## START

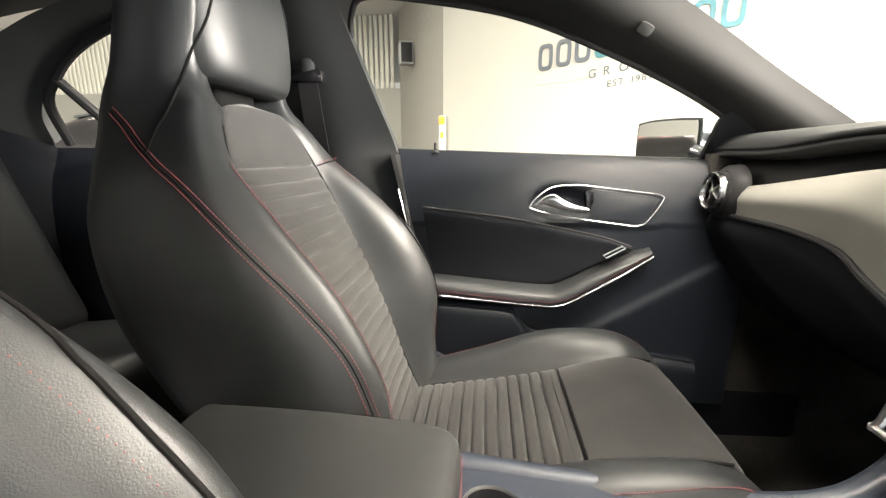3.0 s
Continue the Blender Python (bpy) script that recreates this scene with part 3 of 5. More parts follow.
# passenger door, closed
door = thing("door_1", "closed passenger door with black trim and silver accents", "car door", (0.15, 1.08, 0.4), kind="structure")


def on(ob, bm):
    bm.transform(Matrix.Translation(-ob.location))
    return bm


def door_y(x, z):
    y = 1.066 + max(0.0, z - 0.83) ** 1.5 * 0.95
    u, v = (x - 0.165) / 0.062, (z - 0.855) / 0.033        # cup behind the pull handle
    y += 0.030 * math.exp(-(u * u + v * v) ** 2)
    ridge = z - (0.545 + (x - 0.27) * 0.62)                  # slanting bulge ahead of the pocket
    if 0.16 < x < 0.6:
        y -= 0.010 * min(1, (x - 0.16) / 0.08) / (1 + math.exp(ridge / 0.006)) * math.exp(-max(0.0, -ridge) / 0.10)
    if z > 0.80:
        y -= 0.004 * math.exp(-((z - 0.80) / 0.02) ** 2)
    return y


def rear_edge(z):
    return -0.113 - (z - 0.395) * 0.2207


rows = []
for k in range(90):
    z = 0.34 + (0.978 - 0.34) * k / 89
    xa, xb = rear_edge(z), 0.60
    row = []
    for i in range(120):
        x = xa + (xb - xa) * i / 119
        top = 0.984 - (x + 0.25) * 0.037
        z2 = 0.34 + (top - 0.34) * k / 89
        row.append(Vector((x, door_y(x, z2), z2)))
    rows.append(row)
part("door_card", on(door, slab(rows, 120, 90, (0, 0.012, 0))), HARD, door, "grained blue-black plastic door trim")
belt = [(-0.25, 1.135, 0.982), (0.0, 1.140, 0.972), (0.3, 1.146, 0.962), (0.60, 1.15, 0.953)]
part("belt_ledge", on(door, slab([[(x, y - 0.012, z + 0.002) for x, y, z in belt], [(x, y + 0.01, z + 0.004) for x, y, z in belt], [(x, y + 0.09, z - 0.01) for x, y, z in belt]], 30, 8, (0, 0, -0.03))), SOFT, door, "black soft window ledge")
part("outer_skin", on(door, slab([[(x, y + 0.10, z - 0.012) for x, y, z in belt], [(x, y + 0.13, 0.7) for x, y, z in belt], [(x, y + 0.08, 0.3) for x, y, z in belt]], 20, 12, (0, 0.01, 0))), PAINT, door)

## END

■ Given request
Quote in full the listing given above; the images are to be left out.

■ Written solution
3.0 s
Continue the Blender Python (bpy) script that recreates this scene with part 3 of 5. More parts follow.
# passenger door, closed
door = thing("door_1", "closed passenger door with black trim and silver accents", "car door", (0.15, 1.08, 0.4), kind="structure")


def on(ob, bm):
    bm.transform(Matrix.Translation(-ob.location))
    return bm


def door_y(x, z):
    y = 1.066 + max(0.0, z - 0.83) ** 1.5 * 0.95
    u, v = (x - 0.165) / 0.062, (z - 0.855) / 0.033        # cup behind the pull handle
    y += 0.030 * math.exp(-(u * u + v * v) ** 2)
    ridge = z - (0.545 + (x - 0.27) * 0.62)                  # slanting bulge ahead of the pocket
    if 0.16 < x < 0.6:
        y -= 0.010 * min(1, (x - 0.16) / 0.08) / (1 + math.exp(ridge / 0.006)) * math.exp(-max(0.0, -ridge) / 0.10)
    if z > 0.80:
        y -= 0.004 * math.exp(-((z - 0.80) / 0.02) ** 2)
    return y


def rear_edge(z):
    return -0.113 - (z - 0.395) * 0.2207


rows = []
for k in range(90):
    z = 0.34 + (0.978 - 0.34) * k / 89
    xa, xb = rear_edge(z), 0.60
    row = []
    for i in range(120):
        x = xa + (xb - xa) * i / 119
        top = 0.984 - (x + 0.25) * 0.037
        z2 = 0.34 + (top - 0.34) * k / 89
        row.append(Vector((x, door_y(x, z2), z2)))
    rows.append(row)
part("door_card", on(door, slab(rows, 120, 90, (0, 0.012, 0))), HARD, door, "grained blue-black plastic door trim")
belt = [(-0.25, 1.135, 0.982), (0.0, 1.140, 0.972), (0.3, 1.146, 0.962), (0.60, 1.15, 0.953)]
part("belt_ledge", on(door, slab([[(x, y - 0.012, z + 0.002) for x, y, z in belt], [(x, y + 0.01, z + 0.004) for x, y, z in belt], [(x, y + 0.09, z - 0.01) for x, y, z in belt]], 30, 8, (0, 0, -0.03))), SOFT, door, "black soft window ledge")
part("outer_skin", on(door, slab([[(x, y + 0.10, z - 0.012) for x, y, z in belt], [(x, y + 0.13, 0.7) for x, y, z in belt], [(x, y + 0.08, 0.3) for x, y, z in belt]], 20, 12, (0, 0.01, 0))), PAINT, door)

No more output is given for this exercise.